Steamboat Springs The population of the city of Steamboat Springs has nearly doubled in the past 20 years, according to preliminary census figures.
Based on preliminary numbers, the city's population reached 9,815 in 2000, a 46.6 percent increase from 1990 when the last full census count was taken and a 92.5 increase since 1980.
The city, which ran a campaign last year to make sure the census count was complete and accurate, outpaced the county by about 7 percentage points. Deputy City Manager Wendy DuBord said the count never gets 100 percent of the people who live here.
Resort communities, she added, can be particularly difficult to count because the work force is partially seasonal and may not be around when the
census is taken.
DuBord said the census count may have been especially conservative because the count was taken during mud season when many of the region's seasonal workers are out of town.
"How about that? Forty-seven percent growth rate. That's staggering to me. How in the world we're going to address that rate of growth, I don't know," said City Councilman Ken Brenner upon hearing the news.

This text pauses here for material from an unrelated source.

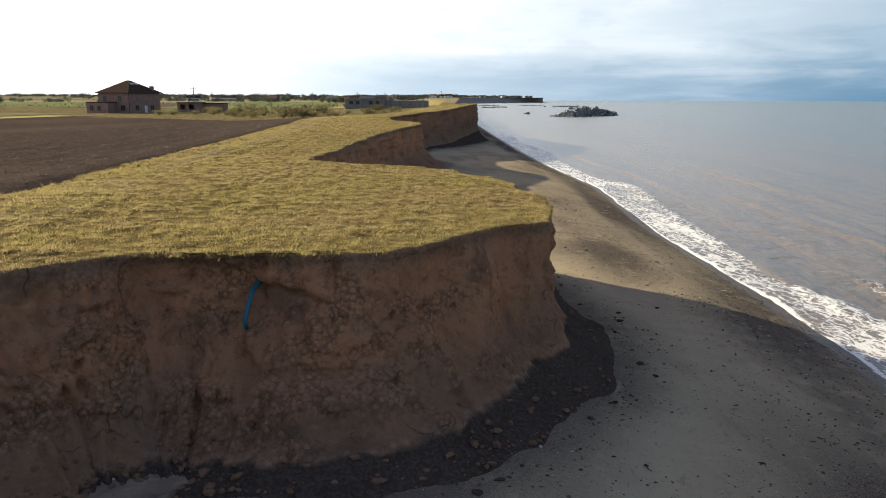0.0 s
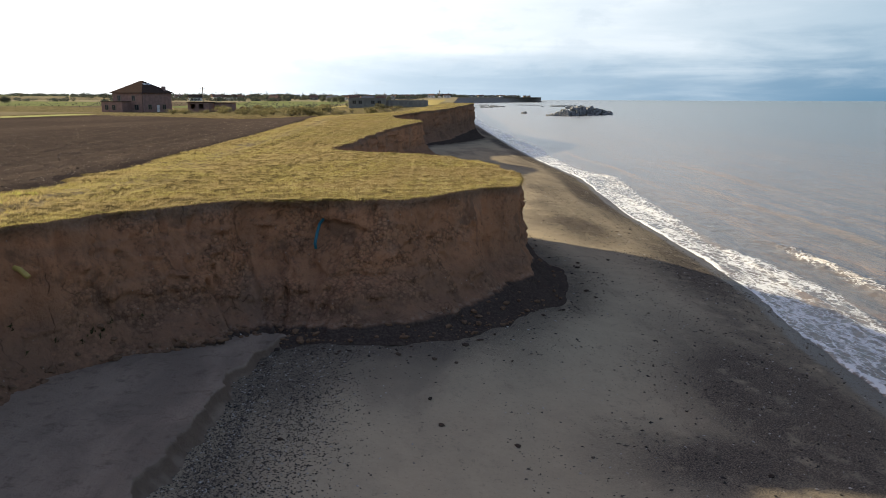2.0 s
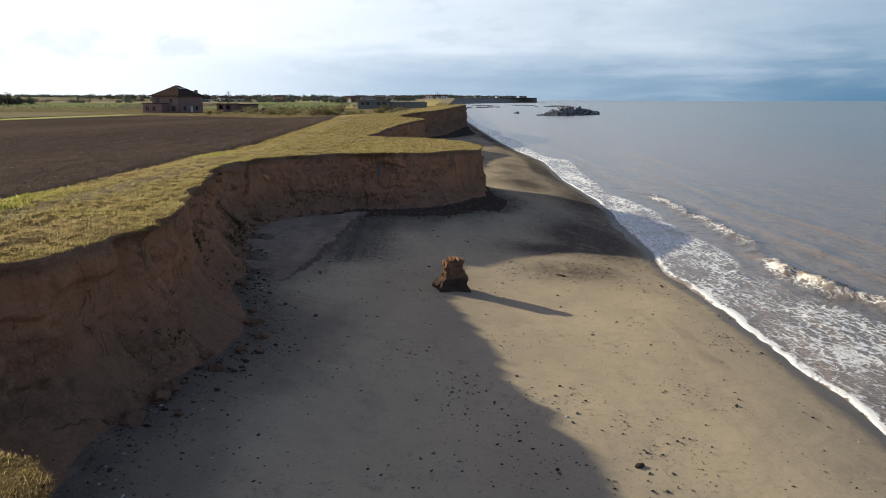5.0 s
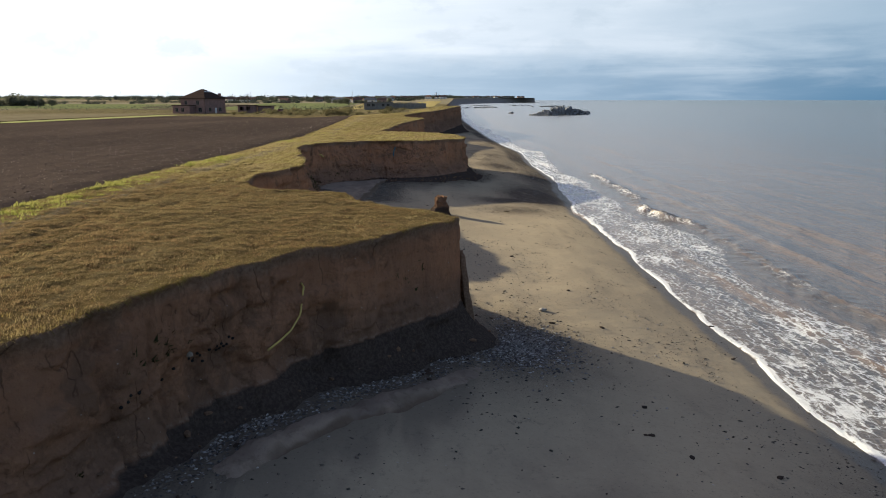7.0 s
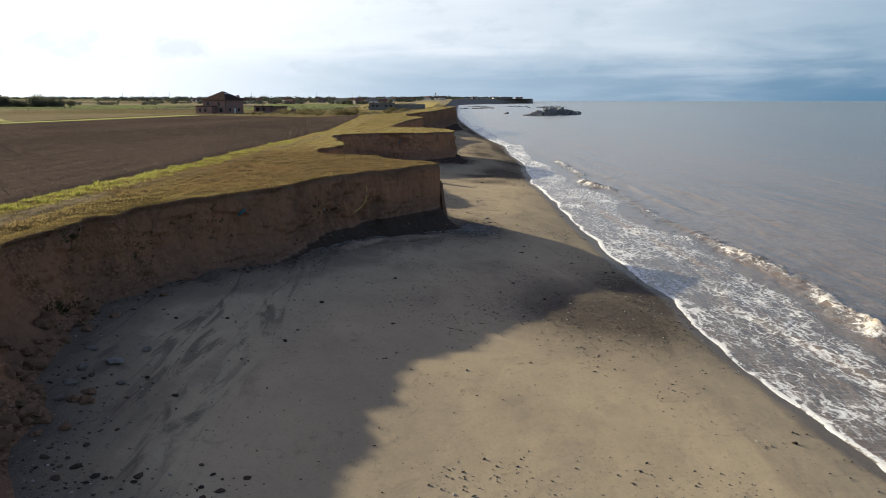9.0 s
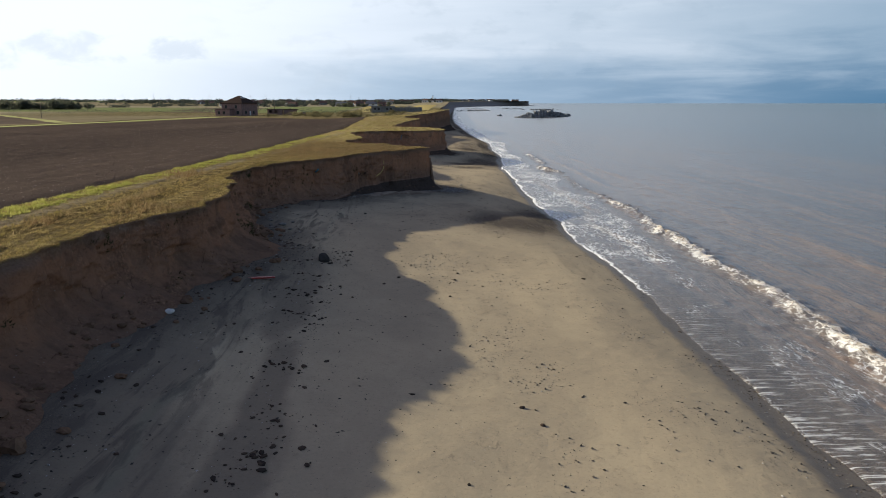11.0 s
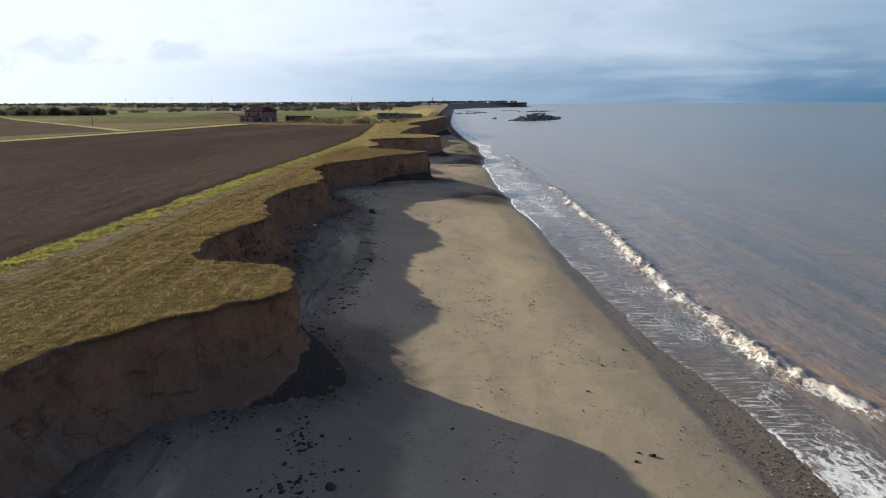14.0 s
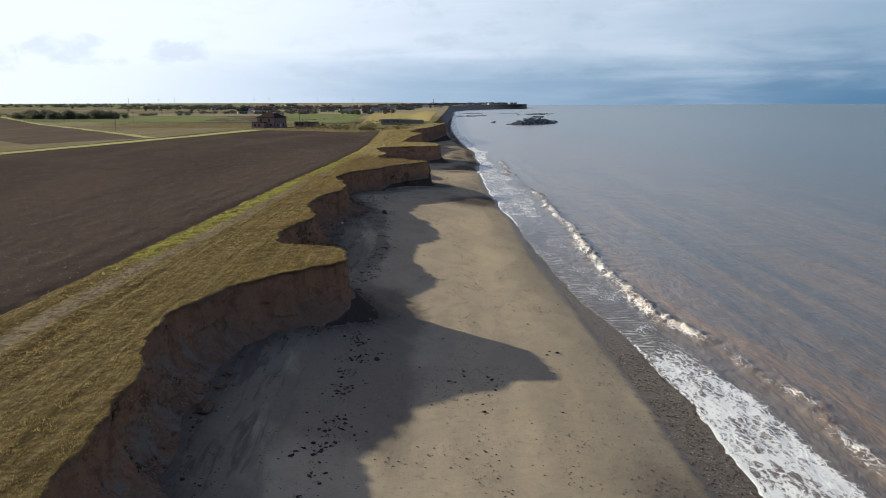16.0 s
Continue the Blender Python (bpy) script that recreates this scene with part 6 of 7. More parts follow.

Growth, and all its implications, has been a major topic of discussion in recent City Council meetings, as well as a variety of community forums in the past two years.
While many enjoy the jobs and amenities growth brings, others complain about the traffic and "sprawl" that it creates.
The city is looking to institute impact fees to make growth (the building kind, not necessarily the people kind) pay for itself. At the moment, the city is unable to pay for many of the growth-induced capital improvements it needs to make.
"First of all, if we are interested in growth management, we must make sure the existing community is not giving a free ride to new people coming in," said Bob Enever, a local advocate for growth management.
As it is, the needs of new development, be they police, transit- or recreation-oriented, are paid for out of the sales tax-heavy general fund. With recent large-scale building developments, such as the new hospital and the Steamboat Grand, the city has begun to look at making new projects share the cost of new city services and infrastructure.
The impact fee would not help the city pay for its personnel needs, which have grown substantially in the past 10 years. In 1990, the city employed 77 full-time employees, whereas in 2000, 180 full-timers were on the payroll.